As the guide of deploying Hadoop and Hive can be easily found in internet, we don’t discuss it here. After deploying Hadoop and Hive, some data for experiment needs to be prepared. Here, We use a user information table, the structure of the table is :
Data can be imported from csv file into hive table. Firstly, create a table using hive shell.
create table users(USERID string, GENDER string, AGE int, PROFESSION string, SALARY int)
row format delimited
fields terminated by ‘\t’;
Then, import data from csv file to the users table:
load data local inpath ‘/input/file/path’
overwrite into table users;
Here, the data is imported from local file system, Hive can also import data from HDFS. In this experiment, the number of records in users table is 1,000,000. After importing, count the record number:
As shown in the picture above, Hive call the MapReduce to query data, and it takes 14.6 seconds to count the record number of users table. Afterwards, select out the top 10 records of the table:
As we see, it takes 0.1 second.
Installing and configuring HiveODBC Driver
Same as installing driver for other data sources, installing HiveODBC driver also requires unixODBC installed in the SAP HANA Server side. HiveODBC requires unixODBC-2.3.1 or newer version. For more details about installing unixODBX, please see the reference .
unixODBC installed, Begin to install HiveODBC driver. As introduced in reference , we use the HiveODBC provided by Simba Technologies. The procedure of installing is like below:
- Download Simba HiveODBC driver package, and decompress the package to a certain directory. Then enter the directory: /<DRIVER_INSTALL_DIR>/samba/hiveodbc/lib/64 (use 32 to replace 64 if it’s for 32-bit system) to check the driver file libsimbahiveodbc64.so.

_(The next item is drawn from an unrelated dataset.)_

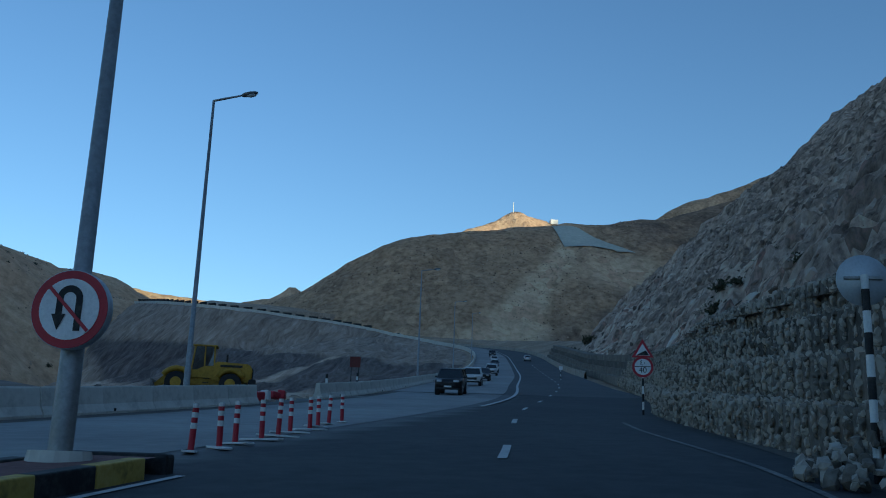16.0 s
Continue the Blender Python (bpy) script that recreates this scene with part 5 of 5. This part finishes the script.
# flexible red and white posts behind the median's end
stick = None
for k in range(10):
    u = k / 9
    x, y = 63.1 + 2.85 * u + 0.07 * math.sin(k * 2.3), 212.0 + 10.4 * u**1.15
    m = pose(x, y, on_road(x, y) + 0.01, 2.0 * math.sin(k * 1.9), 2.0 * math.cos(k * 2.7), 20 * k)
    if stick is None:
        stick = empty("lane_post", m, "red flexible lane post with white bands on a white base strip", "lane post", "lane posts behind the median")
        for j in range(6):
            z0, z1 = (0.04, 0.36, 0.45, 0.53, 0.61, 0.68)[j], (0.36, 0.45, 0.53, 0.61, 0.68, 0.75)[j]
            bm = bmesh.new()
            rod(bm, (0, 0, z0), (0, 0, z1), 0.05, 0.05, 14)
            part("post_band", bm, [RED, WHITE][j % 2], stick)
        bm = bmesh.new()
        box(bm, (0.20, 0.85, 0.035), Matrix.Translation((0, 0, 0.017)), 0.008)
        part("base", bm, WHITE, stick, "white base strip")
    else:
        copy_thing(stick, m)
# blocks that close the gap in the barrier
for k in range(8):
    u = (k + 0.5) / 8
    x, y = 61.9 + 2.9 * u, 238.2 + 7.6 * u
    bm = bmesh.new()
    box(bm, (0.4, 0.72, 0.36 + 0.08 * (k % 3)), Matrix.Translation((0, 0, 0.2)), 0.06)
    o = part("plastic_block", bm, [RED, RED, WHITE][k % 3])
    o.matrix_world = pose(x - 0.4, y, on_road(x, y), 5 * math.sin(k * 5), 6 * math.sin(k * 2.1), -20 + 16 * math.sin(k * 3))
    tagged(o, "red or white plastic block in the barrier's gap", "road block", "blocks in the barrier's gap")

# ---- vehicles ----
def prism(bm, pts, widths):
    """A body from its side outline (y, z) with a half width at each corner."""
    a = [bm.verts.new((-w, y, z)) for (y, z), w in zip(pts, widths)]
    b = [bm.verts.new((w, y, z)) for (y, z), w in zip(pts, widths)]
    bm.faces.new(a)
    bm.faces.new(b[::-1])
    for i in range(len(pts)):
        j = (i + 1) % len(pts)
        bm.faces.new((a[i], b[i], b[j], a[j]))


def paint(name, c):
    return surface(name, (tuple(v * 0.85 for v in c), c, tuple(min(1, v * 1.1) for v in c)), (1.0, 8.0), 0.28, 0.0, spec=0.6)


KINDS = {
    "sedan": dict(L=4.7, W=0.90, body=[(2.30, 0.28), (2.36, 0.52), (2.24, 0.70), (1.15, 0.90), (-1.65, 0.98), (-2.28, 0.94), (-2.36, 0.58), (-2.28, 0.28)], wb=[0.72, 0.78, 0.80, 0.86, 0.86, 0.80, 0.76, 0.72],
                  cab=[(1.10, 0.88), (0.30, 1.38), (-0.95, 1.42), (-1.80, 0.96)], wc=[0.82, 0.60, 0.60, 0.78], roof=[(0.34, 1.36), (0.20, 1.44), (-0.90, 1.47), (-1.05, 1.39)], r=0.33, axle=1.38),
    "suv": dict(L=4.6, W=0.93, body=[(2.22, 0.38), (2.28, 0.66), (2.20, 1.00), (1.05, 1.10), (-2.05, 1.14), (-2.25, 0.95), (-2.28, 0.50), (-2.20, 0.38)], wb=[0.80, 0.86, 0.86, 0.90, 0.90, 0.86, 0.84, 0.80],
                cab=[(1.02, 1.08), (0.50, 1.68), (-1.95, 1.70), (-2.16, 1.12)], wc=[0.86, 0.70, 0.70, 0.84], roof=[(0.56, 1.65), (0.42, 1.74), (-1.92, 1.77), (-2.04, 1.66)], r=0.38, axle=1.36),
    "hatch": dict(L=4.2, W=0.87, body=[(2.02, 0.28), (2.08, 0.55), (1.95, 0.78), (1.05, 0.95), (-1.75, 1.0), (-2.05, 0.92), (-2.10, 0.55), (-2.02, 0.28)], wb=[0.72, 0.78, 0.80, 0.84, 0.84, 0.80, 0.76, 0.72],
                  cab=[(1.15, 0.92), (0.25, 1.45), (-1.35, 1.47), (-1.95, 0.98)], wc=[0.80, 0.62, 0.62, 0.78], roof=[(0.30, 1.43), (0.16, 1.51), (-1.40, 1.54), (-1.50, 1.43)], r=0.32, axle=1.28),
}
LIGHT_GLASS = plain("headlight_glass", (0.62, 0.64, 0.66), 0.15)
RIM = plain("alloy_rim", (0.45, 0.46, 0.47), 0.35, 0.7)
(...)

- Login SAP HANA Server as sidadm.
- Execute “HDB stop” to stop the SAP HANA.
- Copy the file “/<DRIVER_INSTALL_DIR>/simba/hiveodbc/Setup/simba.hiveodbc.ini” to the home directory of sidadm.
- Edit the ~/.simba.hiveodbc.ini with vim.
- If there’s one row “DriverManagerEncoding=UTF-32”, change it to UTF-16.
- Check the ErrorMessagePath = /<DRIVER_INSTALL_DIR>/simba/hiveodbc/ErrorMessages, correct it if it doesn’t points to right path.
- Comment out the row: ODBCInstLib=libiodbcint.so, and add a new row: ODBCInstLib=libodbcinst.so.
- Edit the .odbc.ini file in home directory of sidadm, add a new DSN for hive, the default port for hive is 10000, here’s an example:
10. Edit the file $HOME/.customer.sh to set some environment variable:
11. Use isql to check whether SAP HANA Server can connect to remote data source successfully:
isql –v hive1
12. If connect successfully, execute “HDB start” to start SAP HANA.
Create hive data source
When installing and configuring HiveODBC finished, create the hive data source in SAP HANA Studio following the steps introduced in Reference . Here, you need to choose the HIVEODBC as the adapter.
After hive data source created, you can view the tables in hive, as shown in picture below:
Query Hive virtual table
Add a new virtual table which maps to table users in Hive following the steps introduced in Reference . Then count the record number of the virtual table:
As shown above, it takes 14.1 seconds to count the virtual table in SAP HANA Studio, which is close to the time it cost in Hive side. The result tells us that SAP HANA SDA doesn’t influence the performance of operation in remote data source when little data transmission involved.
In this blog, we illustrate how SAP HANA SDA access the Hive table stored in Hadoop using a simple example. Hive is a tool which provide SQL interface for Hadoop. From the experiment result, querying the virtual table in SAP HANA Studio and querying the Hive table in Hive side is very close in performance when little data transmission involved.